The national teams that are the most successful in the world today, which also includes Belgium, also previously faced a lack of players and genuine competition for places.

“That’s precisely the problem I had 10-15 years ago when I started working as a selector – I wasn’t able to remove from the list five girls who didn’t work on themselves individually, because I only had a total of 20 players from which I was able to put together a team.”

In order for coaches to make girls in the development stage into top players it is necessary to focus on the little things that will build up their footballing technique.

“What I noticed in the week I spent at the FIFA seminar in Stara Pazova with young coaches from Serbia is their enthusiasm and energy. Our duty, or rather yours, is to be devoted maximally to those coaches in order for them to retain the energy they now possess and to begin paying attention to the details. For example, passing and receiving is easy to do, anyone can do it, but the point is that instead of 2 to 3 touches, it can be passed with just one touch. The only thing is that to make that happen one must use the correct leg in any given situation.”

The game forms the basis of every training session

Anna Noé FIFA Seminar Football Association of Serbia

Demonstration of theoretical work on the pitch at the Serbian FA’s Sports Center | Photo: Ruža Ilić/Sportifico

During her lectures, Anna Noé emphasised that every exercise and training session must be correlated with a real game situation.
The placement of exercises on the field must be directed towards game play in order for young players to gain a real sense of space during the period of their development.

Where do you see room for women’s football to improve over the next decade?

“The biggest progress has been made in terms of speed of play, and in that sense we can still progress. When I watch a DVD of the World Cup from 15-16 years ago, the game was pretty, but very slow. The same goes for men’s football.”

Analysis of all FIFA and UEFA championships over the past decade leads to the conclusion that, together with the fitness levels of the players, the game itself is also changing.

“I believe that in women’s football a visible shift will come in terms of the physical dispositions of players. For example, ten years ago you couldn’t see a girl sending a pass 45 to 50 metres, while today every team at the highest level and every player can deliver a cross-field pass. This is not just about power, but rather the type of training, as well as how much time is spent training. When the game speeds up, more fans will also follow women’s football.”

Comparing men’s and women’s football

“Initially journalists would often ask me what the difference is between men’s and women’s football, to which I would respond with the question of which men’s squad we are comparing with the women’s national team?
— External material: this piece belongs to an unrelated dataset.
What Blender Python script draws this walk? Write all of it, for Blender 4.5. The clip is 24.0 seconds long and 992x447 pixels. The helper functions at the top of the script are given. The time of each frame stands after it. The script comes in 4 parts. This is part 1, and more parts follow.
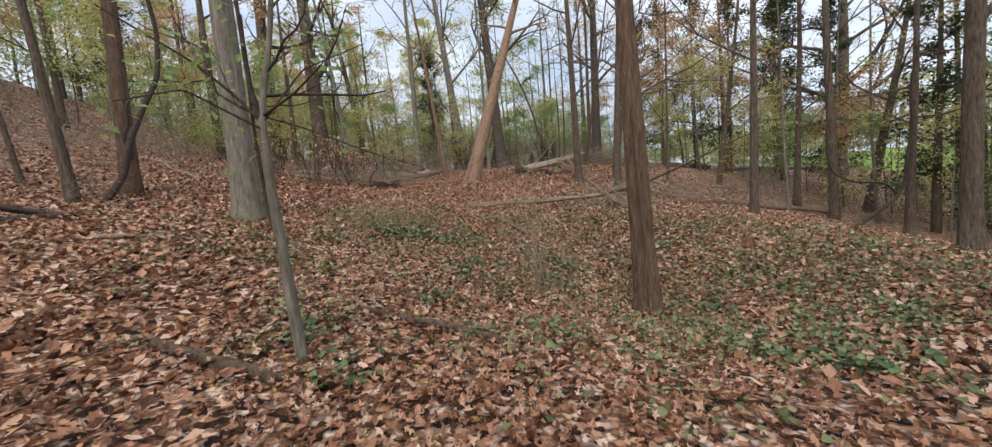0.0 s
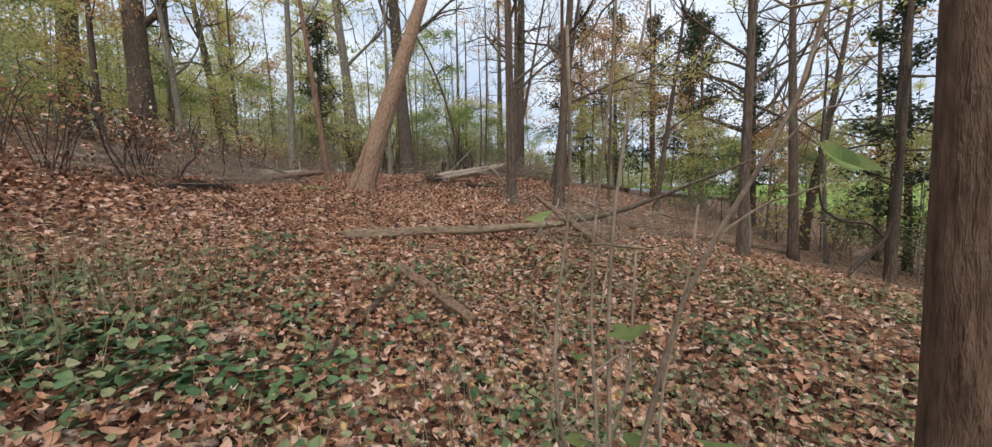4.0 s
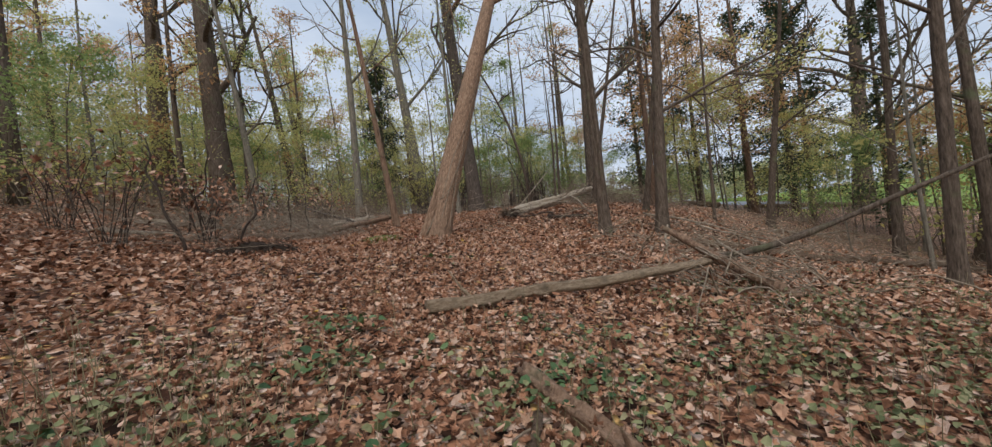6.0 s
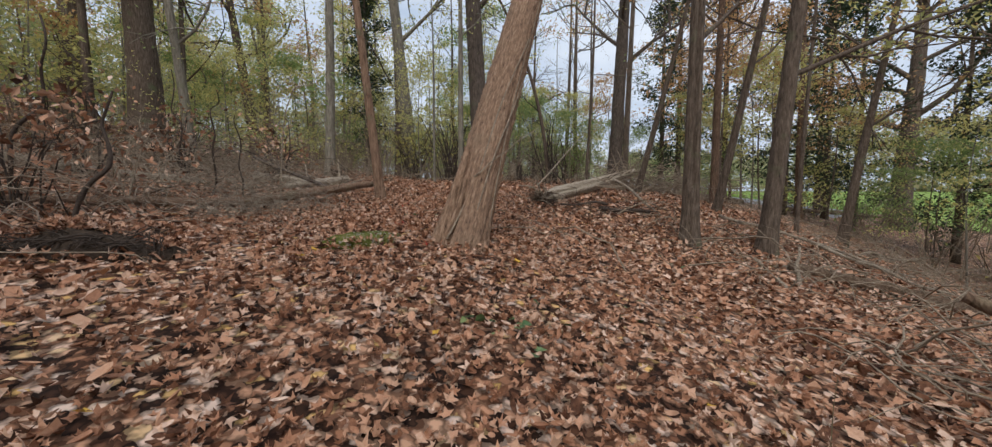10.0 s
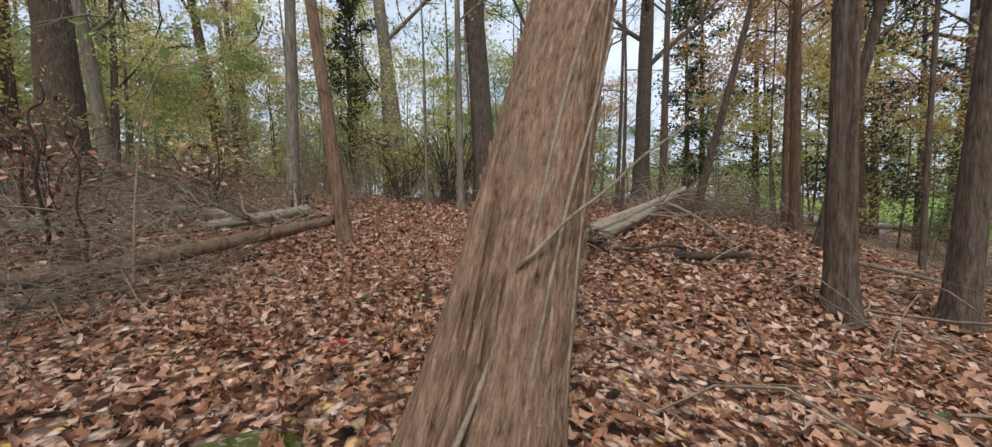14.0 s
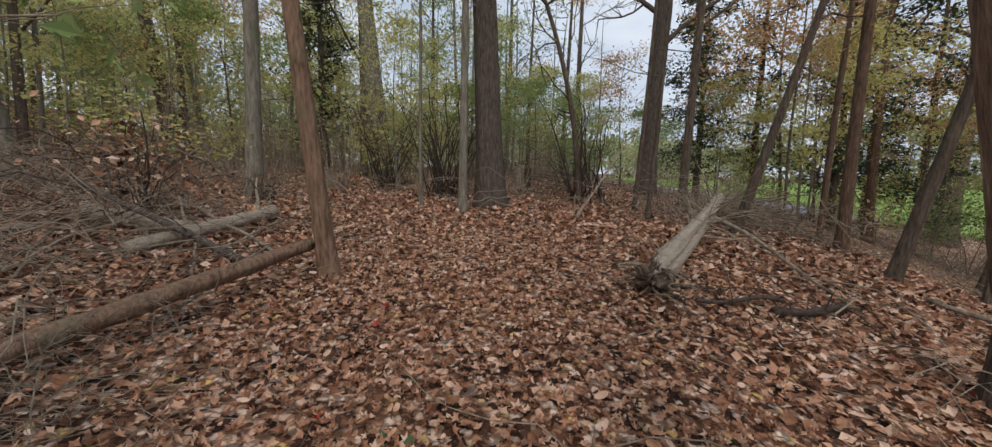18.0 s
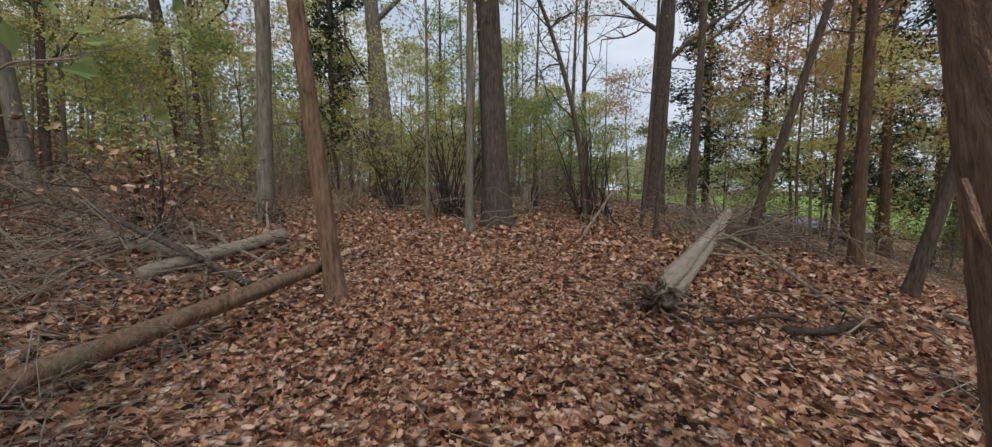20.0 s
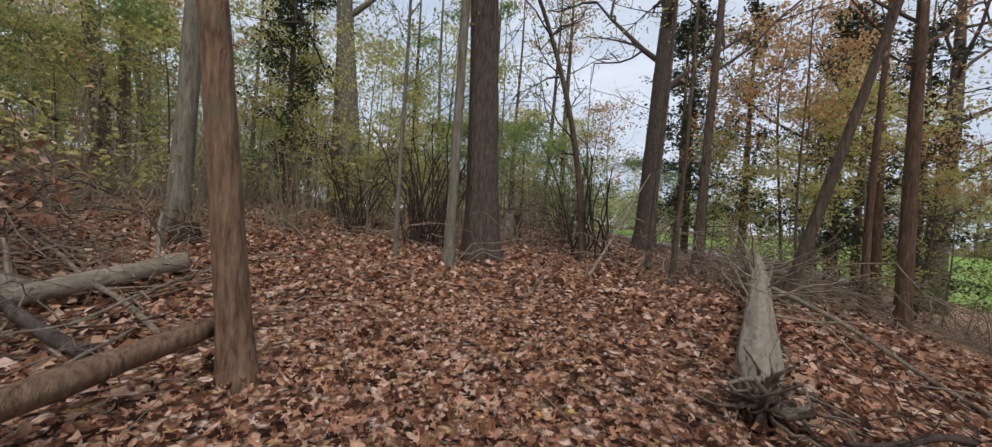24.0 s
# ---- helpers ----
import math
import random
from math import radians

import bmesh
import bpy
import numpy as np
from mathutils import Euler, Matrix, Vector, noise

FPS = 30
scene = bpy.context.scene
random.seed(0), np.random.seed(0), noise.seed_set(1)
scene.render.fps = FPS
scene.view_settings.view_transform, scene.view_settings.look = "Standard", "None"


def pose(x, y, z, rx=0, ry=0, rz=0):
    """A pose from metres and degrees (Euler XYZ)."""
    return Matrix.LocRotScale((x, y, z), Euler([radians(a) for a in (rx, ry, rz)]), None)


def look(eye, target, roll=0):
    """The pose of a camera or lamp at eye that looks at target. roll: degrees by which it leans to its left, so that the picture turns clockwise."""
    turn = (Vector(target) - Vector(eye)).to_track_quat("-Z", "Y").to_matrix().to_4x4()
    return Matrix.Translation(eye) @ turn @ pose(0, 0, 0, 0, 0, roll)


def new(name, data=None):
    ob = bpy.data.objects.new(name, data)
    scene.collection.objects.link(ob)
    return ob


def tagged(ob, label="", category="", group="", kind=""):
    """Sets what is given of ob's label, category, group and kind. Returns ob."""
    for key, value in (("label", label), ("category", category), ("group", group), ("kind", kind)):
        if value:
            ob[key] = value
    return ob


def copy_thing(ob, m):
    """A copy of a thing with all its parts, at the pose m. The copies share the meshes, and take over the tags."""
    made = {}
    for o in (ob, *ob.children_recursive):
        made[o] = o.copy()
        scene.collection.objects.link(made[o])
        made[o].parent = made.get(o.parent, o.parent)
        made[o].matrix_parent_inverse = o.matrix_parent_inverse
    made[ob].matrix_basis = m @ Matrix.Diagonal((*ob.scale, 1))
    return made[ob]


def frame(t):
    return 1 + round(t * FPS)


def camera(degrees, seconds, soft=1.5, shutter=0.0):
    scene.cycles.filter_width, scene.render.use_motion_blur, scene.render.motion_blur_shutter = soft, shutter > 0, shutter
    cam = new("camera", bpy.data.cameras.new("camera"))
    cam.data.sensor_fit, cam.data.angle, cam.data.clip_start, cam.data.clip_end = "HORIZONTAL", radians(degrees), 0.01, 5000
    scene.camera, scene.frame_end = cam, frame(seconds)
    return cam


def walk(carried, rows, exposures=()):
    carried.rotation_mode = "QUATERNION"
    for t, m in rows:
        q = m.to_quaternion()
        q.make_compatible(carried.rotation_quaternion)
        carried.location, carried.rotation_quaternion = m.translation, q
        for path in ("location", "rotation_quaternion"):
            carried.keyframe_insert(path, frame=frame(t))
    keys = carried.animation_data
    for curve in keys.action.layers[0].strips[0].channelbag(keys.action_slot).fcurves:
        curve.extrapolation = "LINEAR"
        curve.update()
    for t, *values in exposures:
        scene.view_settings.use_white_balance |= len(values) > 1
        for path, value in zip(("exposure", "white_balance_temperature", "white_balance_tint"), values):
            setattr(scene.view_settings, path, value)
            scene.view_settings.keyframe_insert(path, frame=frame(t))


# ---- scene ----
# ---- camera ----
cam = camera(101.3, 24.0, soft=1.3, shutter=0.0)
PATH = [
    (0, (0.636, 1.291, 1.5), (0.588, 3.283, 1.321), -4.9),
    (0.5, (0.735, 1.868, 1.47), (0.517, 3.847, 1.271), -4.3),
    (1, (0.738, 2.54, 1.536), (0.258, 4.478, 1.421), -3.2),
    (1.5, (0.846, 3.13, 1.553), (0.556, 5.099, 1.356), -8.9),
    (3.5, (0.575, 5.721, 1.525), (0.819, 7.68, 1.206), -3.1),
    (4, (0.526, 6.417, 1.623), (0.959, 8.364, 1.475), -1.2),
    (4.5, (0.336, 6.993, 1.651), (0.958, 8.871, 1.358), 3.0),
    (5, (0.177, 7.396, 1.795), (0.727, 9.309, 1.598), -1.7),
    (5.5, (0.208, 8.016, 1.808), (0.571, 9.98, 1.716), -4.6),
    (6, (0.096, 8.478, 1.85), (0.248, 10.472, 1.862), -6.1),
    (6.5, (-0.114, 9.16, 1.894), (0.328, 11.108, 1.796), -2.0),
    (7, (-0.269, 9.649, 1.958), (0.085, 11.617, 1.943), -0.4),
    (7.5, (-0.374, 10.209, 2.054), (-0.132, 12.193, 2.127), -2.7),
    (8, (-0.485, 10.799, 2.065), (0.009, 12.736, 2.142), -2.4),
    (8.5, (-0.553, 11.194, 2.212), (-0.109, 13.142, 2.111), -3.1),
    (9, (-0.491, 11.723, 2.276), (-0.349, 13.713, 2.133), -3.9),
    (9.5, (-0.583, 12.117, 2.265), (-0.533, 14.108, 2.081), -1.7),
    (10, (-0.779, 12.54, 2.37), (-0.513, 14.516, 2.21), 0.1),
    (10.5, (-0.762, 12.952, 2.361), (-0.48, 14.924, 2.181), -3.6),
    (12.5, (-0.565, 14.469, 2.744), (-0.153, 16.413, 2.511), -1.4),
    (13, (-0.444, 14.844, 2.792), (-0.224, 16.821, 2.591), -3.3),
    (13.5, (-0.531, 15.338, 2.789), (-0.284, 17.322, 2.745), -1.0),
    (14, (-0.686, 15.754, 2.797), (-0.41, 17.732, 2.694), -1.0),
    (14.5, (-0.836, 16.313, 2.754), (-0.633, 18.303, 2.754), -0.9),
    (15, (-1.086, 16.816, 3.006), (-0.829, 18.781, 2.734), 7.5),
    (15.5, (-1.291, 17.156, 3.251), (-0.8, 19.073, 2.965), 5.8),
    (16, (-1.305, 17.457, 3.413), (-0.773, 19.379, 3.261), -0.1),
    (16.5, (-1.294, 17.52, 3.472), (-0.909, 19.476, 3.312), 0.8),
    (17, (-1.305, 17.522, 3.489), (-0.999, 19.489, 3.297), -0.3),
    (17.5, (-1.283, 17.576, 3.495), (-0.862, 19.523, 3.315), 0.5),
    (18, (-1.277, 17.6, 3.482), (-0.86, 19.539, 3.227), 1.3),
    (18.5, (-1.273, 17.598, 3.509), (-0.87, 19.548, 3.332), 0.9),
    (20.5, (-1.222, 17.546, 3.53), (-0.867, 19.507, 3.36), 0.2),
    (21, (-1.253, 17.535, 3.498), (-0.944, 19.498, 3.272), 0.5),
    (21.5, (-1.213, 17.58, 3.485), (-0.915, 19.541, 3.23), -0.3),
    (22, (-1.332, 17.778, 3.474), (-1.073, 19.745, 3.221), 2.8),
    (22.5, (-1.428, 18.24, 3.504), (-0.939, 20.18, 3.481), -0.9),
    (23, (-1.335, 18.624, 3.398), (-0.827, 20.555, 3.273), 0.0),
    (23.5, (-1.279, 19.047, 3.446), (-0.839, 20.996, 3.35), 1.9),
    (24, (-1.302, 19.48, 3.488), (-0.758, 21.405, 3.458), 3.8),
]
walk(cam, [(t, look(eye, target, roll)) for t, eye, target, roll in PATH], [(0, 0.5), (3.5, 0.38), (4, 0.52), (4.5, 0.36), (5, 0.42), (6, 0.16), (7, 0.1), (8, 0.12), (10, 0.22), (13, 0.42), (16, 0.46), (17, 0.13), (22, 0.08), (24, 0.16)])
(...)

Is this a team that plays fourth division or is it the U19 national team? In order to notice the progress of women’s football, you have to stop looking at it from the perspective of men’s sport, because one thing will not change – the body of a woman will never become the body of a man.”

To conclude, as a legendary goalkeeper of the Belgian national team, do you consider there to be a difference when it comes to coaching male and female goalkeepers?

Anna Noé FIFA Seminar Football Association of Serbia

A coach must always be creative and adapt to the conditions | Photo: Ruža Ilić/Sportifico

“No. The elements of training are identical; the only area in which girls differ from boys, and for which extra work is required, is in the positioning of the keeper to defend high balls, because girls are not as tall as guys and so they must adapt when defending in front of the goal.

“At the recent FIFA U17 Women’s World Cup many goals were scored via high shots, or due to goalkeeping errors in defending and positioning in such situations. What makes a girl a top goalkeeper today is neither technique nor physical abilities, rather it is exclusively about reading the game.”